Crimson Media Watch: A flag on the booth

NOT ALL COUGFANS may have noticed but it was a bad week for Pac-12 officials and in at least one case, that extended to the announcers describing the action. Thankfully, the WSU-Southern Utah game was free of such foibles.

J.B. Long and Jeremy Bloom, who called the WSU game on Saturday, might not have offered anything all that memorable on the Pac-12 Networks broadcast, but they also didn't commit any major gaffes either. The same can't be said of Joey Harrington, the color man for Oregon State-Utah on Fox Sports 1.

Harrington, the former Duck QB, can be frustrating as an analyst. He at times offers fantastic insights and context that only a former player can, and did so in calling both the WSU-USC and OSU-UU games. Alas, all that good work gets overshadowed by non-stop commentary as he excitedly tries to fit 150 words into a 50-word window. But that wasn't the main problem on Saturday.

Harrington attempted to defend several officials' missteps that replay showed to be errant, particularly on pass interference non-calls. Both he and play-by-play man Craig Bolerjack, who called the Apple Cup last year, also failed to comment on a blatant facemask, shown in slo-motion and from multiple angles.

Harrington could develop into one of the best analysts out there. He sees a lot. But he'll need to slow down to get there. And to call it when the officials blow it, especially on a new network trying to gain traction like Fox Sports 1.

Of course, the level of officiating ineptitude at the end of the Arizona State-Wisconsin game was the main story this past weekend but at least the guys in the booth, Dave Pasch and Brian Griese of ESPN, got it right. Pasch immediately asked why the official failed to spot the ball in a timely manner and Griese and Pasche then pointed out the delay caused by ASU players that went ignored.
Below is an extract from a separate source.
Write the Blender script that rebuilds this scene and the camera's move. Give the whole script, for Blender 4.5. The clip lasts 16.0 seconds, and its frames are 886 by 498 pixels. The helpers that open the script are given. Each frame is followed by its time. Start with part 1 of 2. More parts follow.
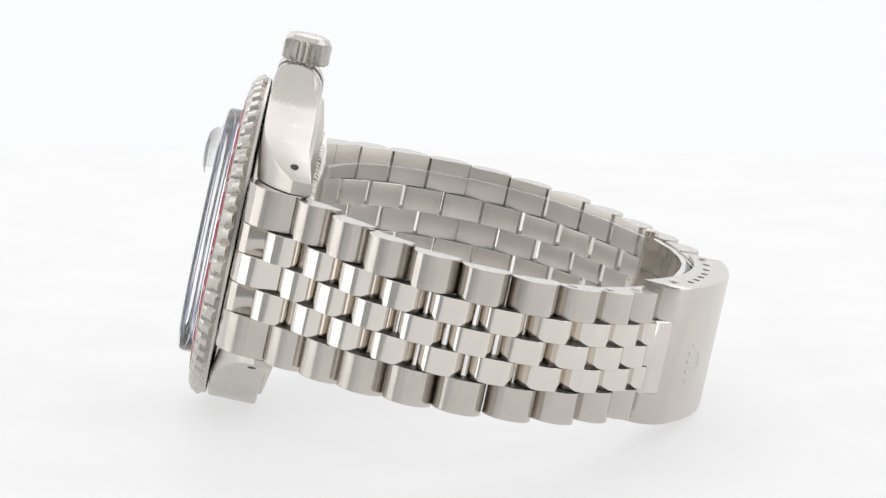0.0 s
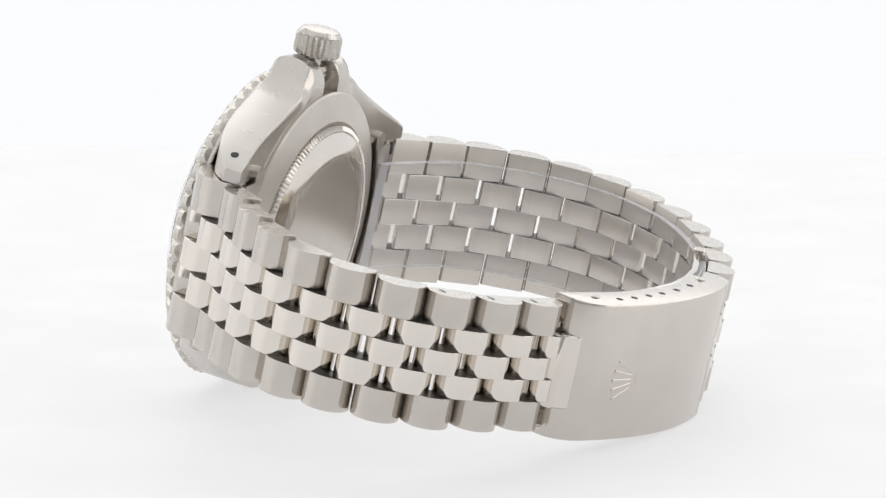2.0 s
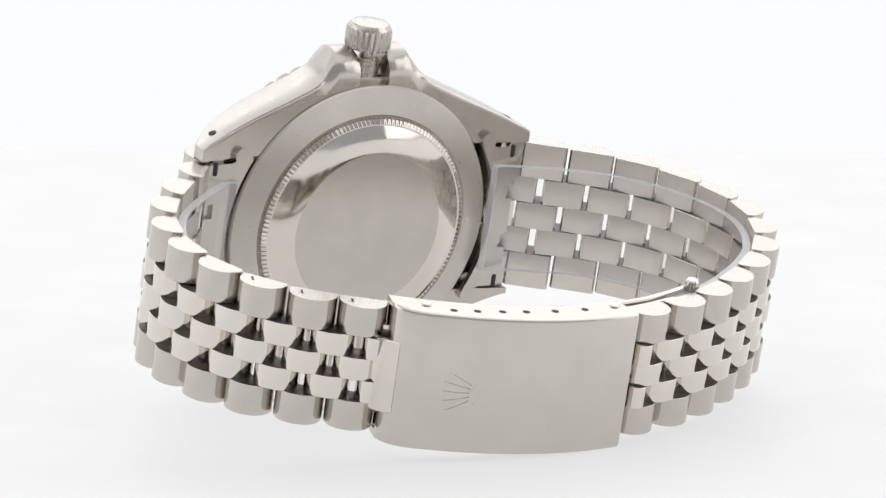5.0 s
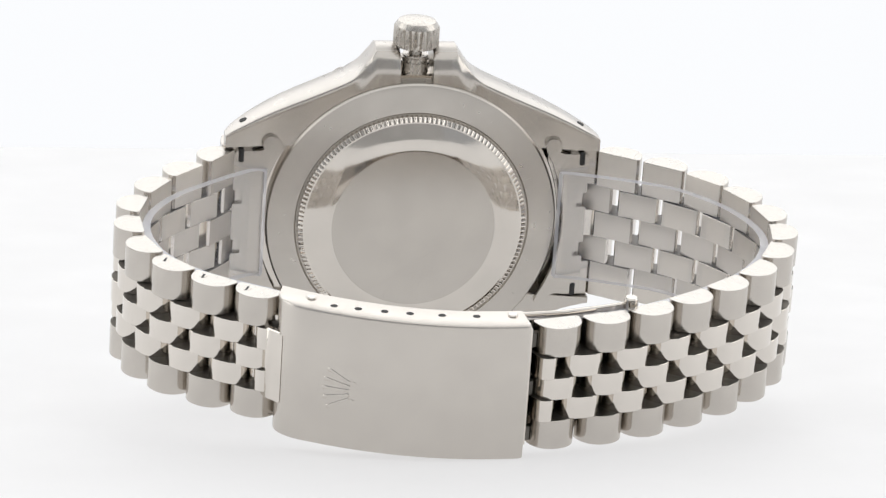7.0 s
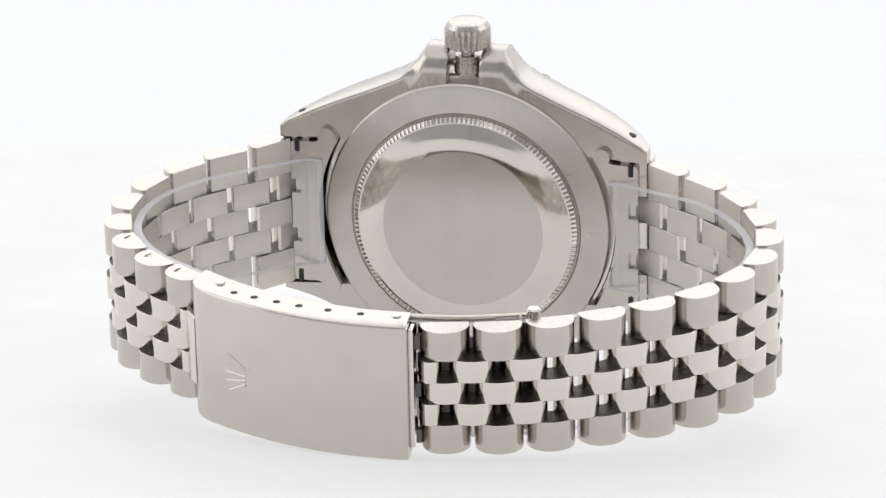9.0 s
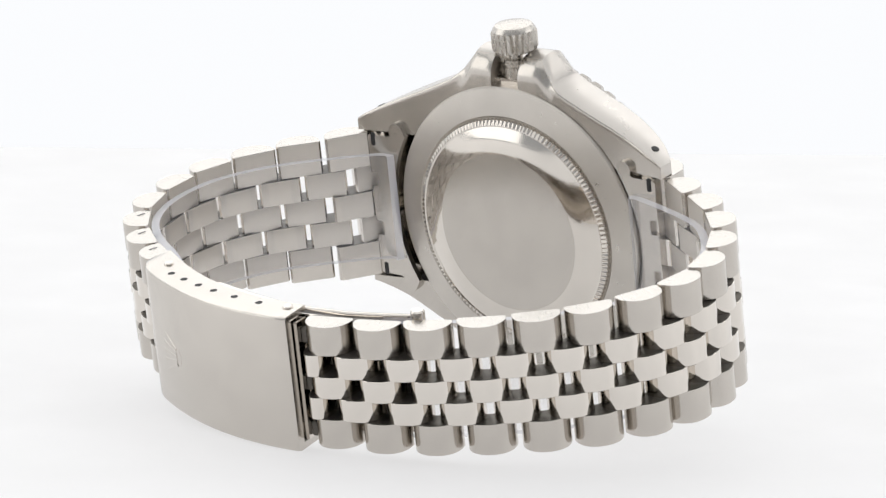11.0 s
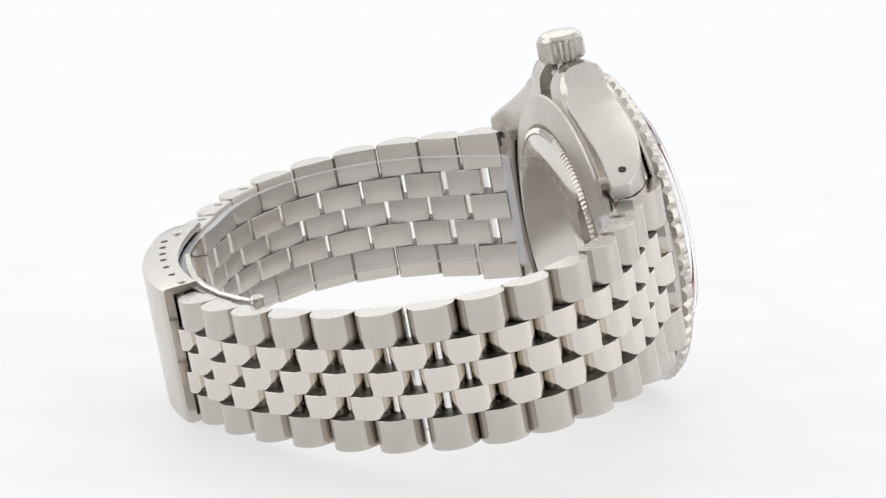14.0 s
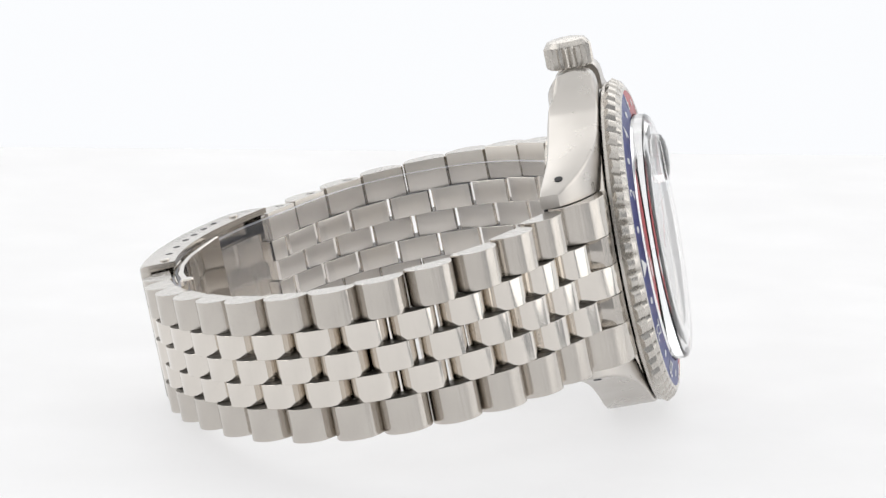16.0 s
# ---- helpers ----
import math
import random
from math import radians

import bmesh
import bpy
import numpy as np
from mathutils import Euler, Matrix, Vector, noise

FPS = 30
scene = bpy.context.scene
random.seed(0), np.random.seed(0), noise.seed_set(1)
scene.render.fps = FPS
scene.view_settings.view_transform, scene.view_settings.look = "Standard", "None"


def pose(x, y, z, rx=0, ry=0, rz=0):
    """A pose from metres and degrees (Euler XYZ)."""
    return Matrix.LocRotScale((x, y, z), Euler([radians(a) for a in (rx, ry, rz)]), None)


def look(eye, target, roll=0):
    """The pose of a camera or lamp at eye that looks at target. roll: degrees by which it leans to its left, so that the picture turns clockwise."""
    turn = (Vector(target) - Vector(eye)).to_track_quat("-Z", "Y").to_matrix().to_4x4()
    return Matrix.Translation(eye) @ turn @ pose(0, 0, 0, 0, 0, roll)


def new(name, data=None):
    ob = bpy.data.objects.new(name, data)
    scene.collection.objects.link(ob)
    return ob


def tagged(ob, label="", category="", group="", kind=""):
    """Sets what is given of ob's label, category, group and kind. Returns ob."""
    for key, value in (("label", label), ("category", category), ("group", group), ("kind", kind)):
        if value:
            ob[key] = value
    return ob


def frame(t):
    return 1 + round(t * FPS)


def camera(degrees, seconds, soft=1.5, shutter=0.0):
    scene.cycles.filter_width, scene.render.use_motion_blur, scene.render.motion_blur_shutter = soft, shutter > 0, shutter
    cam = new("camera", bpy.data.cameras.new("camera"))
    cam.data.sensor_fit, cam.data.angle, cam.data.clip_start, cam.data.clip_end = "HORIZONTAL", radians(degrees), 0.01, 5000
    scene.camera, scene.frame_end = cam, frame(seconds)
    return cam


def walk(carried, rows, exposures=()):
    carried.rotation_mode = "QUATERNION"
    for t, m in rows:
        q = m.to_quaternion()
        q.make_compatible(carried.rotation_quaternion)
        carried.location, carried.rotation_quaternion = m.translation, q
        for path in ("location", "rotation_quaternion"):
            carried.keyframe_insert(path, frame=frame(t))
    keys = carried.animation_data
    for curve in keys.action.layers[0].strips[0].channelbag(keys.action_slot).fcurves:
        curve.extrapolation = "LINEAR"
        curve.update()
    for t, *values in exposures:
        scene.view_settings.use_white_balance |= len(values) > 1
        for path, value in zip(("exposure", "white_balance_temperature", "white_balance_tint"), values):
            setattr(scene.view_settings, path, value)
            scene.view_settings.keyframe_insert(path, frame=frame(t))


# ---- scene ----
cam = camera(12.2, 16.0, soft=1.35)
EYE = Vector((0, -0.5, 0.11295))
YAW, DOWN = radians(0.101), radians(10.65)
GAZE = Vector((math.sin(YAW) * math.cos(DOWN), math.cos(YAW) * math.cos(DOWN), -math.sin(DOWN)))
walk(cam, [(0, look(EYE, EYE + GAZE, 0.583)), (16, look(EYE, EYE + GAZE, 0.583))])


def turn_pose(t):
    """The watch's pose on the turning table at t seconds."""
    lean = pose(-0.00102, 0.0196, 0.01958) @ pose(0, 0, 0, 11.7) @ pose(0, 0, 0, 0, 1.446)
    return pose(0, 0, 0, 0, 0, 89.84 - 11.655 * t) @ lean


# ---- world and light ----
world = bpy.data.worlds.new("studio")
scene.world = world
world.use_nodes = True
world.node_tree.nodes["Background"].inputs["Color"].default_value = (0.93, 0.96, 1.0, 1)
world.node_tree.nodes["Background"].inputs["Strength"].default_value = 0.44


def softbox(name, eye, target, sx, sy, power, color=(1, 1, 1)):
    data = bpy.data.lights.new(name, "AREA")
    data.shape, data.size, data.size_y, data.energy, data.color = "RECTANGLE", sx, sy, power, color
    ob = new(name, data)
    ob.matrix_world = look(eye, target)
    return ob


softbox("softbox_top", (0, 0.0, 0.85), (0, 0.0, 0), 1.5, 1.5, 4.3, (1.0, 0.985, 0.96))
softbox("softbox_back", (0, 0.8, 0.55), (0, 0.0, 0.05), 1.6, 0.7, 2.4, (1.0, 0.99, 0.97))
softbox("softbox_left", (-0.85, -0.05, 0.35), (0, 0, 0.05), 0.7, 0.7, 2.0, (1.0, 0.985, 0.96))
softbox("softbox_right", (0.85, -0.05, 0.35), (0, 0, 0.05), 0.7, 0.7, 2.0, (1.0, 0.985, 0.96))
scene.view_settings.exposure = 0.0

# ---- materials ----


def material(name, color, rough=0.3, metal=0.0, **extra):
    m = bpy.data.materials.new(name)
    m.use_nodes = True
    b = m.node_tree.nodes["Principled BSDF"]
    b.inputs["Base Color"].default_value = (*color, 1)
    b.inputs["Roughness"].default_value = rough
    b.inputs["Metallic"].default_value = metal
    for key, value in extra.items():
        b.inputs[key.replace("_", " ")].default_value = value
    return m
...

THE SEATTLE GAME featuring WSU vs. Stanford will be on either ESPN or ESPN2 so I'm giving you plenty of notice: watch/record only the game, and then walk away. Because one of the worst college football segments is ESPN's Final Verdict. Studio host Rece Davis plays a judge, dons a robe and listens to arguments by opposing counsel Mark May and Lou Holtz, who address Davis as "Your Honor."

If that sounds like it's embarrassing, absurd and downright awful television, it isn't. It's worse. Much worse. Indeed, rock bottom for Final Verdict is a dank, soul-numbing nadir that somehow keeps being plumbed lower and lower. (Apart from that, I'm a big fan.)

This past weekend, the "legal matter" being weighed was if Texas can return to prominence under Mack Brown. Holtz had the job of defending the coach. Holtz lost. And then Holtz lost it, kicking over his podium. I won't ask you to sit through all 3:29 of it, scroll forward to the 2:30 mark.

The Rod Gilmore Dead Horse Beat
Florida State 62, Nevada 7; (ESPN)
"That defensive line, everybody's standing up, being pushed back into the end zone, somebody's got to be on the ground." • 3rd quarter, 10:06

"Nobody on that defensive line for Nevada did a goal line stand, nobody got on the ground, everybody stood up and allowed themselves to be pushed back into the end zone." • 3rd quarter, 8:52

"You're on the goal line, you've got to get down, get on the ground.. you don't stand up.. and just get pushed back ." • 3rd quarter, 8:33

This Mr. Gilmore moment of redundancy is brought to you by Mr. Gilmore's moment of redundancy.

RICK NEUHEISEL HAS become a fine studio analyst for the Pac-12 Networks. But back when he was coaching at the UW, Cougar fans used to laugh themselves silly at the many stories of Neuheisel pulling out the guitar to try and woo recruits.

On Monday, Neuheisel not only played guitar, he sang too. The Dan Patrick show staff seemed to like it.

I RAN A MOBILE experiment this past Saturday. I logged onto the Pac-12 Networks and the Big 10 Networks over the course of the day to evaluate, compare and contrast their game streams. Both receive high marks.

The Pac-12 Nets for me were slightly better from an overall consistency standpoint, likely due to fewer bit rate fluctuation. The Big 10 Network offered a slightly smoother scroll at times – both services reportedly use the same frame rate per second but Saturday left me wondering if there were some differences there, though there are many variables that can affect performance.

Bottom line, for me both graded out as excellent on a concept unthinkable a few years ago – ‘So you're saying I can watch the Coug game no matter where I'm at and it'll be this clear as long as I have decent bandwidth? Are you mad?' I used a one-year old HP laptop on a 15/5 Wi-Fi network. I'll do more testing during the season, and switch between desktop/laptop and Ethernet/Wi-Fi. If ESPN doesn't kill me first.